自筆証書遺言は手軽で何度も書き直せるメリットがありますが、その一方で、遺言書の保管場所を忘れたり、遺言書を紛失したり、遺族に見つけてもらえず、せっかくの遺志が残された相続人に伝わらないというリスクがあります。
 遺言書保管制度はそういったリスクを軽減し、また、申請時に行われる形式チェックにより、遺言書の形式上の不備から遺言書が無効になるのを防ぐ効果も期待できます。

相続開始時の手間が軽く

遺言書保管後、相続が発生すると、「遺言書情報証明書」の交付を請求できます。

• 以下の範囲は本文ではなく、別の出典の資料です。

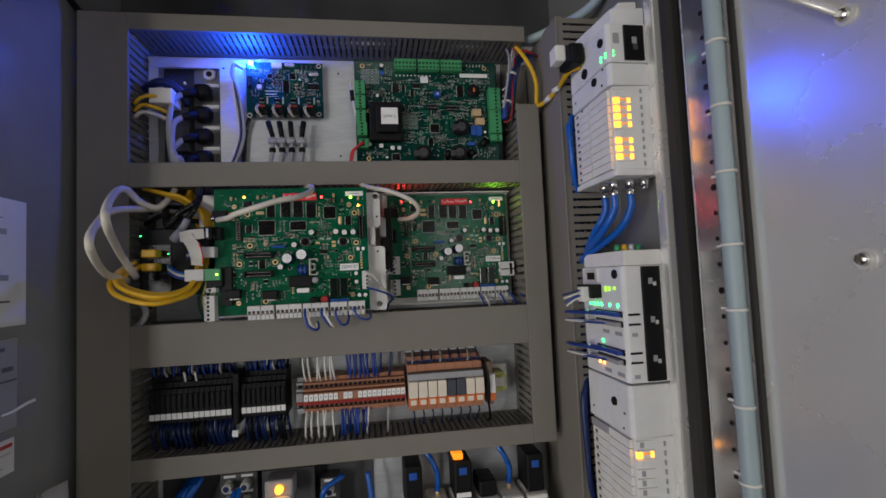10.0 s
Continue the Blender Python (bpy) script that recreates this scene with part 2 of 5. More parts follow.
slab("mounting_plate", -0.304, 0.34, PLATE, PLATE + 0.003, 1.02, 1.81, "plate", "galvanised steel mounting plate at the back of the enclosure", "panel")
slab("wall_back", -0.34, 0.40, 0.12, 0.13, 0.98, 2.05, "darksteel", "dark steel back wall of the enclosure")
slab("ceiling_enclosure", -0.34, 0.40, -0.165, 0.12, 1.955, 1.965, "darksteel", "dark steel roof of the enclosure", "ceiling")
slab("floor_enclosure", -0.34, 0.40, -0.165, 0.12, 1.0, 1.01, "darksteel", "dark steel floor of the enclosure", "floor")
slab("wall_left", -0.345, -0.306, -0.165, 0.12, 0.98, 2.05, "sidesteel", "grey satin steel side wall with papers stuck on it")
slab("wall_right", 0.345, 0.352, -0.150, 0.12, 1.0, 1.955, "painted", "grey painted steel side wall carrying the modules")
slab("door_frame", 0.3365, 0.352, -0.166, -0.1515, 0.98, 2.05, "steel", "bare steel front edge of the enclosure", "frame", 0.002)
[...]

これにより煩雑な遺言書”検認”の手続きを省略できます。
 検認の省略により、わざわざ裁判所に出頭する必要がなくなるほか、各種登記の名義変更手続きやその後の相続手続きなども「遺言書情報証明書」により、スムーズにとりかかることができます。相続発生直後は大事な人を悼む大切な時期です。不要な手間を省き、遺された人びとの負担を減らします。

現役世代にこそおすすめする理由 利益相反リスクを回避

相続人に未成年のお子さまがいる場合、遺言書による遺産分割の指定がないと、相続人である配偶者とお子さまの関係が”利益相反”になるため、家庭裁判所により未成年のお子さまに”特別代理人”が選任されます。
 特別代理人が選任されると、たとえば、お子さまのために、配偶者が子の相続財産を進学資金として使う場合でも、単独ではできず、特別代理人の許可が必要になります。遺言書保管制度により、こうした多大な手間と不自由が発生する事態を回避できます。

遺言書保管制度は子育て世代にこそ最適

遺言書を用意する場合、一般的な遺言形式である公正証書遺言などでは、公証役場に出向く必要があるなど多くの手間と費用を必要とします。もちろん遺言の準備の大切さは年を重ねるごとに増していきますが、現役子育て世代の親御さんには、まだまだ先のことと感じられるでしょう。
 ですが、前に述べたとおり、子育て中に万が一のことがあった場合、お子さまが未成年であるために、子育て世代特有の利益相反リスクが発生し、残された家族に不要な労力と不自由を残してしまいかねません。
 遺言の準備の手間と回避できるリスクのバランスを考えると、ご自分で準備し届け出まで完了できる遺言書補完制度は、子育て世代の万が一の保険として最適なのではないでしょうか?